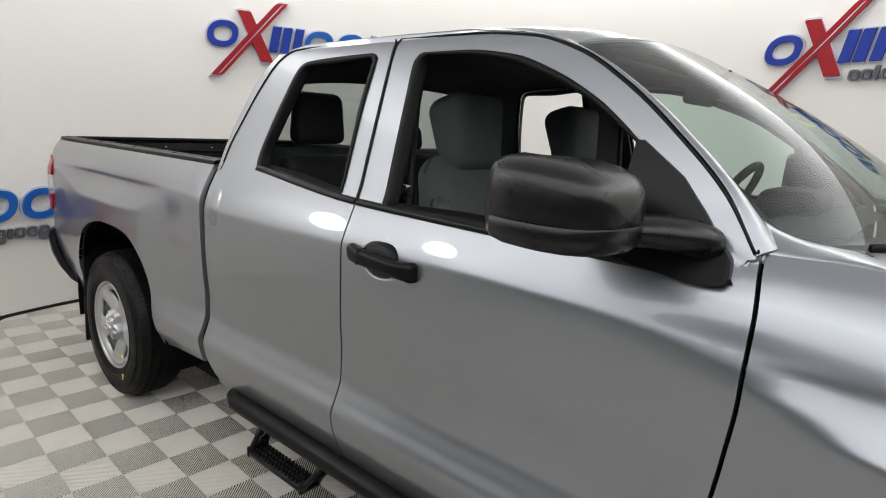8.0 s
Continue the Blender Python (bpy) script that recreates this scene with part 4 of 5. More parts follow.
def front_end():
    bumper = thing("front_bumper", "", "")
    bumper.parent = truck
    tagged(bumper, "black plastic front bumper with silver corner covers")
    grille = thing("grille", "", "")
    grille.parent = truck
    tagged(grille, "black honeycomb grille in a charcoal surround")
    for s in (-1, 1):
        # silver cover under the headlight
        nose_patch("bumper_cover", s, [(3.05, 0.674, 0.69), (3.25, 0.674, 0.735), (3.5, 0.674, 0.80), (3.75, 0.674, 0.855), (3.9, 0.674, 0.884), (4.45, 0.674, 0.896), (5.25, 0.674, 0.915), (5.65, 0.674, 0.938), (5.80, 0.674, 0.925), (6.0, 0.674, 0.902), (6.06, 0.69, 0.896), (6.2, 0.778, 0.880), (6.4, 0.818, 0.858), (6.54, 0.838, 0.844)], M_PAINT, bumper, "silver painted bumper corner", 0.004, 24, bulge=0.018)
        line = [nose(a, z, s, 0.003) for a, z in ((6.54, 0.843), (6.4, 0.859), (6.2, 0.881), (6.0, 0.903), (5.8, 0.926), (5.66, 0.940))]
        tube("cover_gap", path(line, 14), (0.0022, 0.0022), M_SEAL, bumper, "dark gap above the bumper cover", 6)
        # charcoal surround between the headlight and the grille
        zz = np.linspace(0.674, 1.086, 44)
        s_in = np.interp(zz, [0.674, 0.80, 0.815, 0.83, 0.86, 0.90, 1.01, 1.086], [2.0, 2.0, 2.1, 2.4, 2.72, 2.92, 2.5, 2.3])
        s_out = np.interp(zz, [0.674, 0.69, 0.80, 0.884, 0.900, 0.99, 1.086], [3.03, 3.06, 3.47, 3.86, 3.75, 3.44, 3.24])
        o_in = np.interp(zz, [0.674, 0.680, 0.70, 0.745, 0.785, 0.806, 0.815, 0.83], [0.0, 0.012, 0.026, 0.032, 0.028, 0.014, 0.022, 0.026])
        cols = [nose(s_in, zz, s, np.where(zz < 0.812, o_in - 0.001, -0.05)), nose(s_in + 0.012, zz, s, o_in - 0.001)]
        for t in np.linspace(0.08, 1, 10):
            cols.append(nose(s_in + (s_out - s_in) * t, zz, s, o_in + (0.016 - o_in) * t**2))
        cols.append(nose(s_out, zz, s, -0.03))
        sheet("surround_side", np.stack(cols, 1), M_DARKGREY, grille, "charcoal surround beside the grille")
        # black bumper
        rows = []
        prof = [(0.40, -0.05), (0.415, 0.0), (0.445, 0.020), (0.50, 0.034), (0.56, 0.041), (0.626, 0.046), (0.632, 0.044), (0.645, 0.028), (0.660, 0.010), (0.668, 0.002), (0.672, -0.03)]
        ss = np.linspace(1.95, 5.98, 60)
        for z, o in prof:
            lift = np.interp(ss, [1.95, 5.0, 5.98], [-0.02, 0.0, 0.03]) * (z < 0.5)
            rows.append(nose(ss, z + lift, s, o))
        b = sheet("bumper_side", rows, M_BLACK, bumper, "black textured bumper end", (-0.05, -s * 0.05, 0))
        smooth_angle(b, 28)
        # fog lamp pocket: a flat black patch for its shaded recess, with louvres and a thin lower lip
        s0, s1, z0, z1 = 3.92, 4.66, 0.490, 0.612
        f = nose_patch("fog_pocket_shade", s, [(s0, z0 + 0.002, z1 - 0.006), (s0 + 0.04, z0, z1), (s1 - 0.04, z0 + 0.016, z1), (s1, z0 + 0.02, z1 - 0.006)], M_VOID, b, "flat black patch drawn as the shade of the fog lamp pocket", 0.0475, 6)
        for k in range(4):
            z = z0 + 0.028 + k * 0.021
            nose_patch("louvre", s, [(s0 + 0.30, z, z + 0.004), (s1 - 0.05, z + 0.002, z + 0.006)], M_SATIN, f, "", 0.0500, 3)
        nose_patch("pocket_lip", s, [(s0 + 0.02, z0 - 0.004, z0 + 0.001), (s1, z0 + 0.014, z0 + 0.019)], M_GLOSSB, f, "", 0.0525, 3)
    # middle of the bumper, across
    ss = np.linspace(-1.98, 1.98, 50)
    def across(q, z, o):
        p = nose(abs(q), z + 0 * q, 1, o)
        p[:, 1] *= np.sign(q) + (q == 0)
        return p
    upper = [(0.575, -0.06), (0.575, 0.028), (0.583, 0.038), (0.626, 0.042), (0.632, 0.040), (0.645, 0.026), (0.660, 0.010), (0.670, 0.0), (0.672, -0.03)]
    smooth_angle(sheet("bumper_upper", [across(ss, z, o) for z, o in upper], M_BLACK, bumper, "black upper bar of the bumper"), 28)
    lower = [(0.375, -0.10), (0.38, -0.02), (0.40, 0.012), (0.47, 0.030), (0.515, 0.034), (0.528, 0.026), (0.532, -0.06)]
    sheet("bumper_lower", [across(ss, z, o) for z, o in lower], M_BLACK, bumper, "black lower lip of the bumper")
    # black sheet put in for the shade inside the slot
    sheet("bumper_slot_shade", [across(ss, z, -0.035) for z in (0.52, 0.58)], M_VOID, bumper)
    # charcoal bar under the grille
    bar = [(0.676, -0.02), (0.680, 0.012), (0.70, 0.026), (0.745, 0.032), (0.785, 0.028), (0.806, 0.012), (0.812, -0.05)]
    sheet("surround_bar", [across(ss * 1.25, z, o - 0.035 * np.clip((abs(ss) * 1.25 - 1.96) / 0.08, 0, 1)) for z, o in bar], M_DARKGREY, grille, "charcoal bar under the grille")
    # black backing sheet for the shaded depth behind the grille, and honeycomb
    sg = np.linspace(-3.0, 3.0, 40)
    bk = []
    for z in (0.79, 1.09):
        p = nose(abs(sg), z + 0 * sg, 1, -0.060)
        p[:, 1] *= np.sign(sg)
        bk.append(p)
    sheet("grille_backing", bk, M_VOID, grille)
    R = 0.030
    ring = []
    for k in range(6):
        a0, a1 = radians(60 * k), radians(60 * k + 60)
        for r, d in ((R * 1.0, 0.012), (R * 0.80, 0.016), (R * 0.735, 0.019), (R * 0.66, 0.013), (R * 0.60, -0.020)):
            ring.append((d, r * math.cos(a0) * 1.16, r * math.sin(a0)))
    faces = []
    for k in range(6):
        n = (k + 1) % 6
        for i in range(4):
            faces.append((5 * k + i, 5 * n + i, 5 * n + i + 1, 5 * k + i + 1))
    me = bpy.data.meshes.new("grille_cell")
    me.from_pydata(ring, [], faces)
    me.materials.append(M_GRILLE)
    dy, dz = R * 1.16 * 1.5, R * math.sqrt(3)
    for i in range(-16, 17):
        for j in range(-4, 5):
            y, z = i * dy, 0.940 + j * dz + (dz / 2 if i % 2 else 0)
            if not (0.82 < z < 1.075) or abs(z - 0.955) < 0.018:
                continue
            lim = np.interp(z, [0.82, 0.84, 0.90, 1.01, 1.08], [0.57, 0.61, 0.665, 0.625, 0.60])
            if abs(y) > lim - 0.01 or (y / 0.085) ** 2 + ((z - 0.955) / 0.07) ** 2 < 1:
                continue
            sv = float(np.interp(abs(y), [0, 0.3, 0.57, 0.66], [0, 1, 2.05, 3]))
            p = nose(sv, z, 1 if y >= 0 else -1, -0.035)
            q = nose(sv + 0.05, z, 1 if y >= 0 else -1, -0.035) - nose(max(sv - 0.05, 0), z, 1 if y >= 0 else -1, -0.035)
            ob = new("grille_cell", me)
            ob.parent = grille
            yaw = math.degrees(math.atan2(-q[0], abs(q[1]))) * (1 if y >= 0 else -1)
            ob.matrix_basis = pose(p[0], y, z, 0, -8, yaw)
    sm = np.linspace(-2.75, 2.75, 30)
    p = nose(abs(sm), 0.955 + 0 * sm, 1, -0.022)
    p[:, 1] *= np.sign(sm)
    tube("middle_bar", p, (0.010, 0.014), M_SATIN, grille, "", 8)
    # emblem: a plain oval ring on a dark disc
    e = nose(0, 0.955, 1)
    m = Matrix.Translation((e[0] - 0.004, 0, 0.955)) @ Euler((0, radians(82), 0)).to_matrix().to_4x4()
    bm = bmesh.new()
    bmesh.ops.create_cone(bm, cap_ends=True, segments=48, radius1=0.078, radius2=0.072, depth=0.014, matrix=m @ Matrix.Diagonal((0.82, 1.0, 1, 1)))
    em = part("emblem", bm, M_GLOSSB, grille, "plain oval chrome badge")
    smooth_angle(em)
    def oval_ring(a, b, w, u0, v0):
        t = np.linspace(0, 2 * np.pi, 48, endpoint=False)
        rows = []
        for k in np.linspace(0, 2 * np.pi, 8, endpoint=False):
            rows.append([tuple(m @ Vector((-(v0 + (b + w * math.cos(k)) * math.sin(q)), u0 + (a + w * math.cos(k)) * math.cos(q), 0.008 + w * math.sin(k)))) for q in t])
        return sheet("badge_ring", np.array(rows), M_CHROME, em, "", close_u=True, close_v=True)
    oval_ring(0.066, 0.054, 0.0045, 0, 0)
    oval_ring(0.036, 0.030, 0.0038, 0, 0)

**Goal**
Determine the number of lines containing "part". Write only that number.

**Answer to this task**
2